Italy`s Letta wins parliament vote, vowing to fight `chaos`

Italian Prime Minister Enrico Letta won a parliamentary confidence vote triggered by the fall of Silvio Berlusconi.

AFP| Updated: Dec 11, 2013, 22:56 PM IST

Rome: Italian Prime Minister Enrico Letta today won a parliamentary confidence vote triggered by the fall of Silvio Berlusconi, promising to push through a pro-European reform agenda and fight populism.

Letta vowed to bring political stability and economic growth to a country on the point of exiting its longest post-war recession, condemning "chaos" after anti-austerity protests this week across Italy.

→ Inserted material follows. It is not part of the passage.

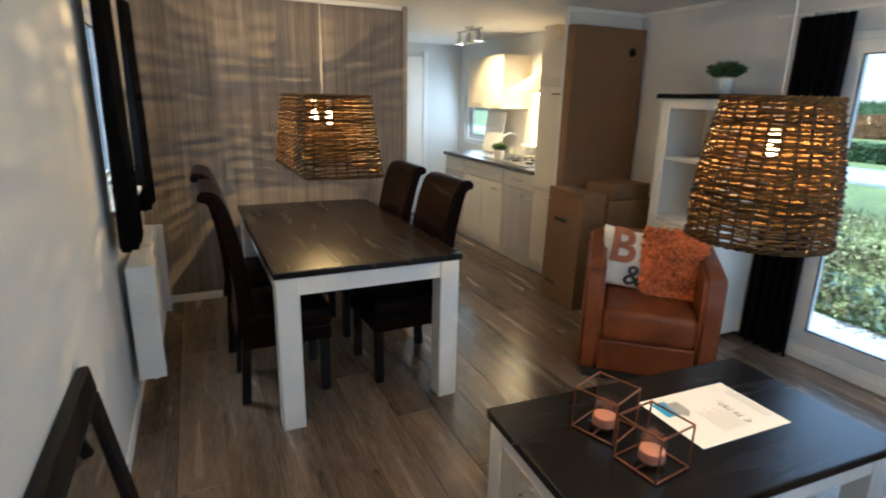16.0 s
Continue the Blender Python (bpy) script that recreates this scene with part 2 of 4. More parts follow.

"We will not allow Italy to sink again," Letta told lawmakers, promising to "fight with everything I have to avoid our country being thrown back into chaos just as it is beginning to lift itself up again".

"Today we are drawing a clear line. On this side are those who love Europe... Knowing that without the European Union we would plunge into the Middle Ages.

"On that side are those who want to block Europe," he said in a thinly-veiled reference to Berlusconi and the anti-establishment firebrand politician Beppe Grillo.

Letta won the vote in the lower house handily with 379 in favour and 212 against and was expected to get a majority, although by a far narrower margin, in a vote in the upper house scheduled for later on Wednesday.

Letta admitted that instability had "weakened" his government but voiced hope that the confidence vote would give his coalition a stronger mandate to govern and press ahead with much-needed reforms.

He said he would impose further cuts on Italy`s overweight bureaucratic machine and aim for gross domestic product (GDP) growth of 1.0 per cent in 2014 and 2.0 per cent in 2015, while also slashing debt.

"Italy will shake off the image of an unstable, Baroque country that can never decide anything," said Letta, who came to power in April following a two-month stalemate after an inconclusive general election.

Letta also promised to reduce the number of parliamentarians and end public subsidies to political parties -- both reforms that have long been mooted in Italy including by Letta but never carried out.

The vote was called after the scandal-tainted Berlusconi`s party quit the ruling coalition and he was ejected from parliament over a tax fraud conviction.